■ Source excerpt ■
-- Begin --

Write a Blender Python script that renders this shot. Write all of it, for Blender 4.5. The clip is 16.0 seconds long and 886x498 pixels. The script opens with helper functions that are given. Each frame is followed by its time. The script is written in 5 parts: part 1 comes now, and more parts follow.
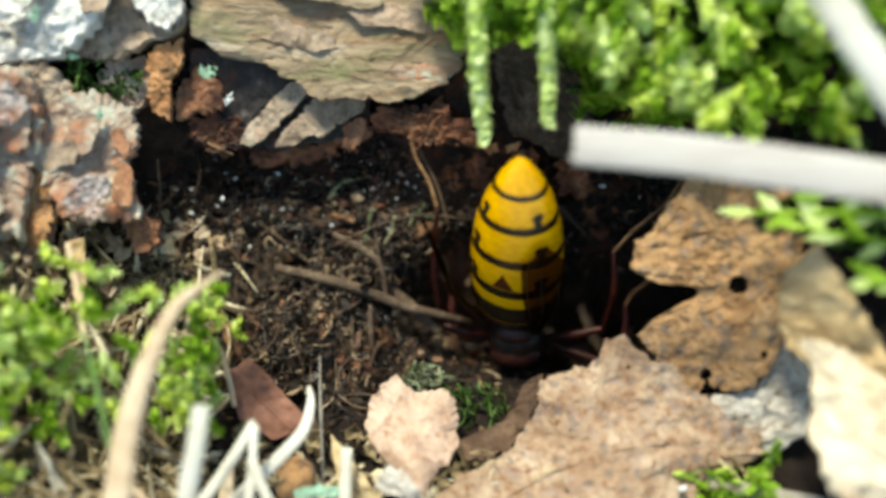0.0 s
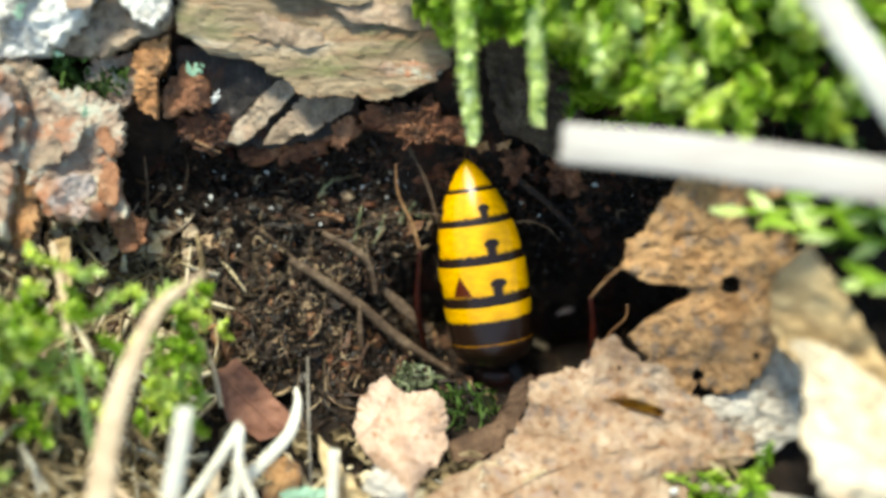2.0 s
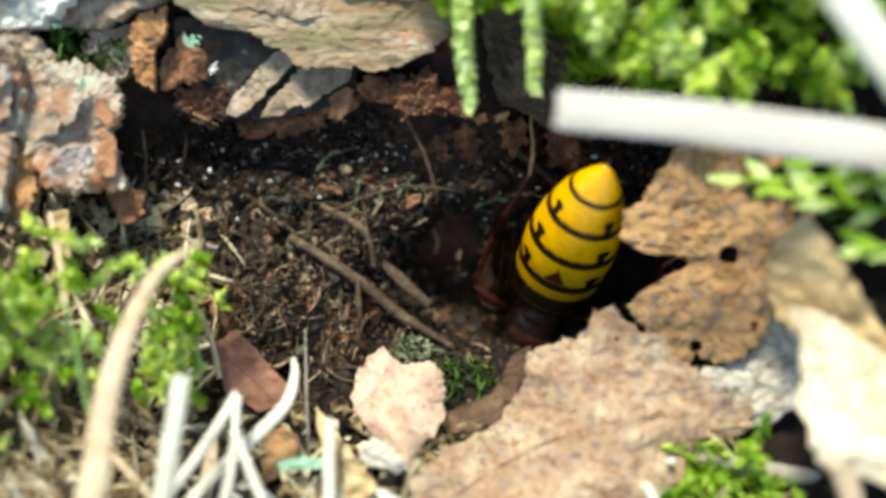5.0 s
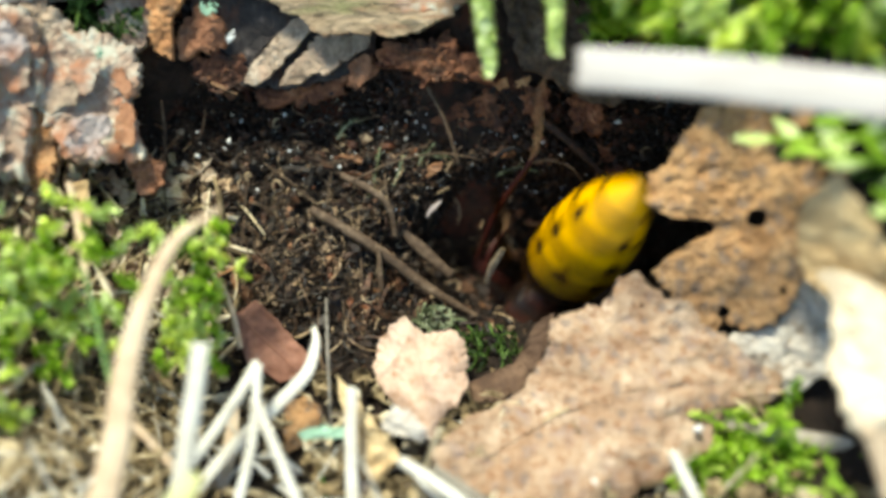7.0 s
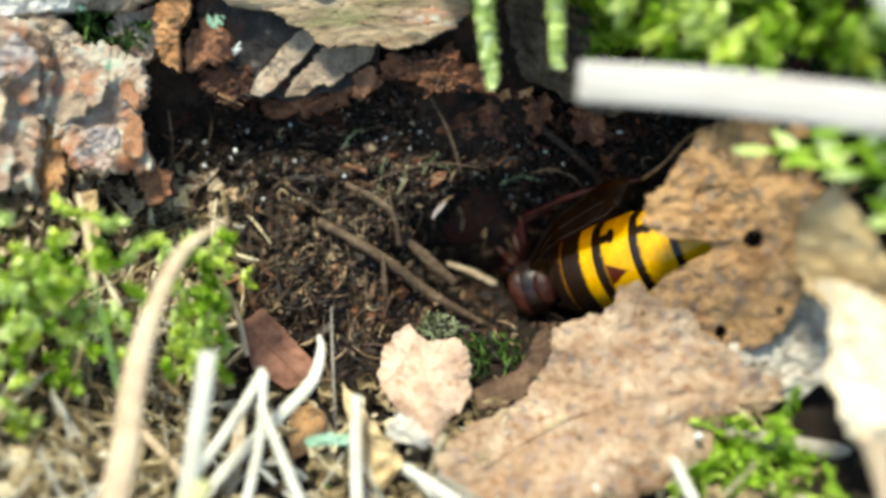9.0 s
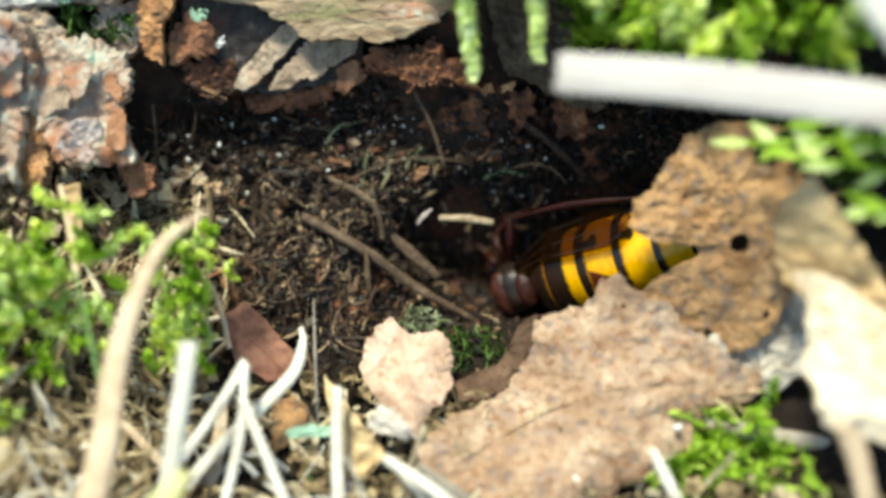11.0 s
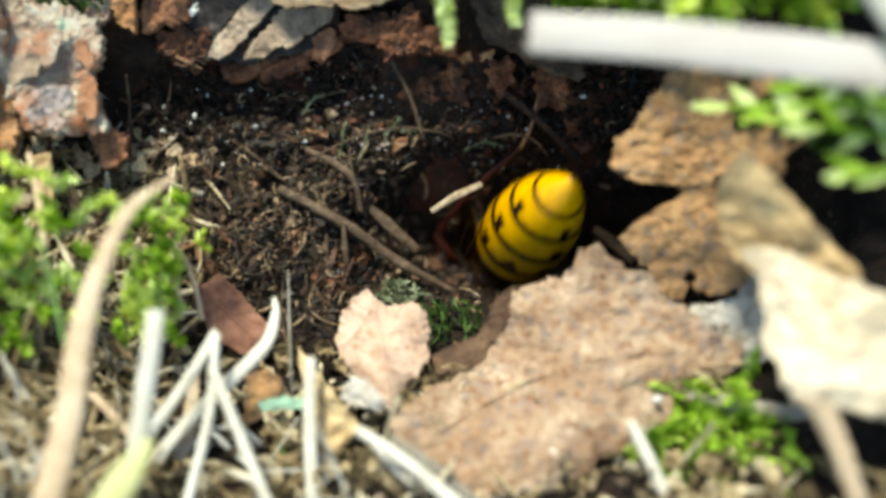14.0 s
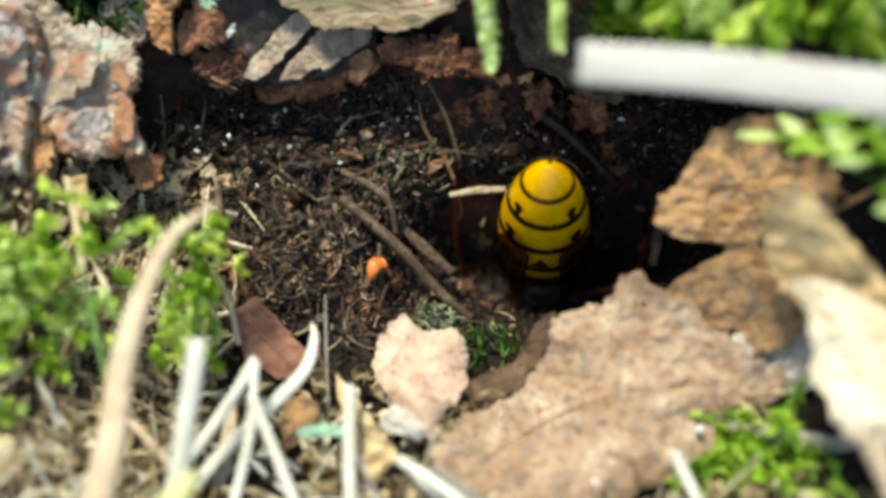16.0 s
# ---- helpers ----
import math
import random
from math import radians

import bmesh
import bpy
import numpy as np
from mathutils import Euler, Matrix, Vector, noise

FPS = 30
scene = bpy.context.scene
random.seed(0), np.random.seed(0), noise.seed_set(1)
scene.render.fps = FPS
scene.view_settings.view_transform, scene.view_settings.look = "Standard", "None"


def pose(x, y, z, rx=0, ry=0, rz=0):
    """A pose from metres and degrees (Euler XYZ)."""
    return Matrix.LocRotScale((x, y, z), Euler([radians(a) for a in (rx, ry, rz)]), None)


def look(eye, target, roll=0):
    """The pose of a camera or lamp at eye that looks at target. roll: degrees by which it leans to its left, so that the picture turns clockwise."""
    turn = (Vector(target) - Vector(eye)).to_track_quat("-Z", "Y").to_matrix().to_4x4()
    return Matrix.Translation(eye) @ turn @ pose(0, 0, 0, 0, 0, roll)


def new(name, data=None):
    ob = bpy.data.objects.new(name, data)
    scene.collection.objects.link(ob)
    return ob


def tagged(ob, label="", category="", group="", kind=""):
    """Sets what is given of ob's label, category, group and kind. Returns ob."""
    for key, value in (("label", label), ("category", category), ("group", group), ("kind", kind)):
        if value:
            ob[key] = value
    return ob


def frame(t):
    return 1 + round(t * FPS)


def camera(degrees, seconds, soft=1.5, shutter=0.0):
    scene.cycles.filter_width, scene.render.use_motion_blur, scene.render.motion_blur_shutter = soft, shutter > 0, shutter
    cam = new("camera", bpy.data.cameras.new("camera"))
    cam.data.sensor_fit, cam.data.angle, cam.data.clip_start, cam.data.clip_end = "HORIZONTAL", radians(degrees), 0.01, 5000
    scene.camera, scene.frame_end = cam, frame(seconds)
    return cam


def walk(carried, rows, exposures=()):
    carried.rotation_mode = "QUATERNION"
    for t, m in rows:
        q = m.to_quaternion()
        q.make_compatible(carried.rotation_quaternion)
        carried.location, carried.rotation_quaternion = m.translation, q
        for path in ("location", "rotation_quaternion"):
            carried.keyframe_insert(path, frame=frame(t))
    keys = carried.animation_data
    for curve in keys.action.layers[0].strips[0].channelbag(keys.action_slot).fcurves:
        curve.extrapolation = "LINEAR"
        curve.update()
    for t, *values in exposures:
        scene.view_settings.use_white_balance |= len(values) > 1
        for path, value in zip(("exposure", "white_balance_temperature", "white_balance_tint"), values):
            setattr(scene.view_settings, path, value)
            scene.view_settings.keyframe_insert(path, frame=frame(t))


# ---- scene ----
# Plan in millimetres: u to the right, v up the bank, w out of the bank; turned by 30 degrees into the world.
TURN = Matrix.Rotation(radians(30), 4, "X")


def B(u, v, w):
    """A place of the bank's plan, in world metres."""
    return TURN @ Vector((u / 1000, v / 1000, w / 1000))


cam = camera(50, 16.0, soft=3.5, shutter=0.5)
cam.data.dof.use_dof = True
cam.data.dof.focus_distance = 0.0748
cam.data.dof.aperture_fstop = 9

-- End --

■ Task description ■
Write out the whole listing exactly, and drop the pictures.

■ Response for this exercise ■
Write a Blender Python script that renders this shot. Write all of it, for Blender 4.5. The clip is 16.0 seconds long and 886x498 pixels. The script opens with helper functions that are given. Each frame is followed by its time. The script is written in 5 parts: part 1 comes now, and more parts follow.
0.0 s
2.0 s
5.0 s
7.0 s
9.0 s
11.0 s
14.0 s
16.0 s
# ---- helpers ----
import math
import random
from math import radians

import bmesh
import bpy
import numpy as np
from mathutils import Euler, Matrix, Vector, noise

FPS = 30
scene = bpy.context.scene
random.seed(0), np.random.seed(0), noise.seed_set(1)
scene.render.fps = FPS
scene.view_settings.view_transform, scene.view_settings.look = "Standard", "None"


def pose(x, y, z, rx=0, ry=0, rz=0):
    """A pose from metres and degrees (Euler XYZ)."""
    return Matrix.LocRotScale((x, y, z), Euler([radians(a) for a in (rx, ry, rz)]), None)


def look(eye, target, roll=0):
    """The pose of a camera or lamp at eye that looks at target. roll: degrees by which it leans to its left, so that the picture turns clockwise."""
    turn = (Vector(target) - Vector(eye)).to_track_quat("-Z", "Y").to_matrix().to_4x4()
    return Matrix.Translation(eye) @ turn @ pose(0, 0, 0, 0, 0, roll)


def new(name, data=None):
    ob = bpy.data.objects.new(name, data)
    scene.collection.objects.link(ob)
    return ob


def tagged(ob, label="", category="", group="", kind=""):
    """Sets what is given of ob's label, category, group and kind. Returns ob."""
    for key, value in (("label", label), ("category", category), ("group", group), ("kind", kind)):
        if value:
            ob[key] = value
    return ob


def frame(t):
    return 1 + round(t * FPS)


def camera(degrees, seconds, soft=1.5, shutter=0.0):
    scene.cycles.filter_width, scene.render.use_motion_blur, scene.render.motion_blur_shutter = soft, shutter > 0, shutter
    cam = new("camera", bpy.data.cameras.new("camera"))
    cam.data.sensor_fit, cam.data.angle, cam.data.clip_start, cam.data.clip_end = "HORIZONTAL", radians(degrees), 0.01, 5000
    scene.camera, scene.frame_end = cam, frame(seconds)
    return cam


def walk(carried, rows, exposures=()):
    carried.rotation_mode = "QUATERNION"
    for t, m in rows:
        q = m.to_quaternion()
        q.make_compatible(carried.rotation_quaternion)
        carried.location, carried.rotation_quaternion = m.translation, q
        for path in ("location", "rotation_quaternion"):
            carried.keyframe_insert(path, frame=frame(t))
    keys = carried.animation_data
    for curve in keys.action.layers[0].strips[0].channelbag(keys.action_slot).fcurves:
        curve.extrapolation = "LINEAR"
        curve.update()
    for t, *values in exposures:
        scene.view_settings.use_white_balance |= len(values) > 1
        for path, value in zip(("exposure", "white_balance_temperature", "white_balance_tint"), values):
            setattr(scene.view_settings, path, value)
            scene.view_settings.keyframe_insert(path, frame=frame(t))


# ---- scene ----
# Plan in millimetres: u to the right, v up the bank, w out of the bank; turned by 30 degrees into the world.
TURN = Matrix.Rotation(radians(30), 4, "X")


def B(u, v, w):
    """A place of the bank's plan, in world metres."""
    return TURN @ Vector((u / 1000, v / 1000, w / 1000))


cam = camera(50, 16.0, soft=3.5, shutter=0.5)
cam.data.dof.use_dof = True
cam.data.dof.focus_distance = 0.0748
cam.data.dof.aperture_fstop = 9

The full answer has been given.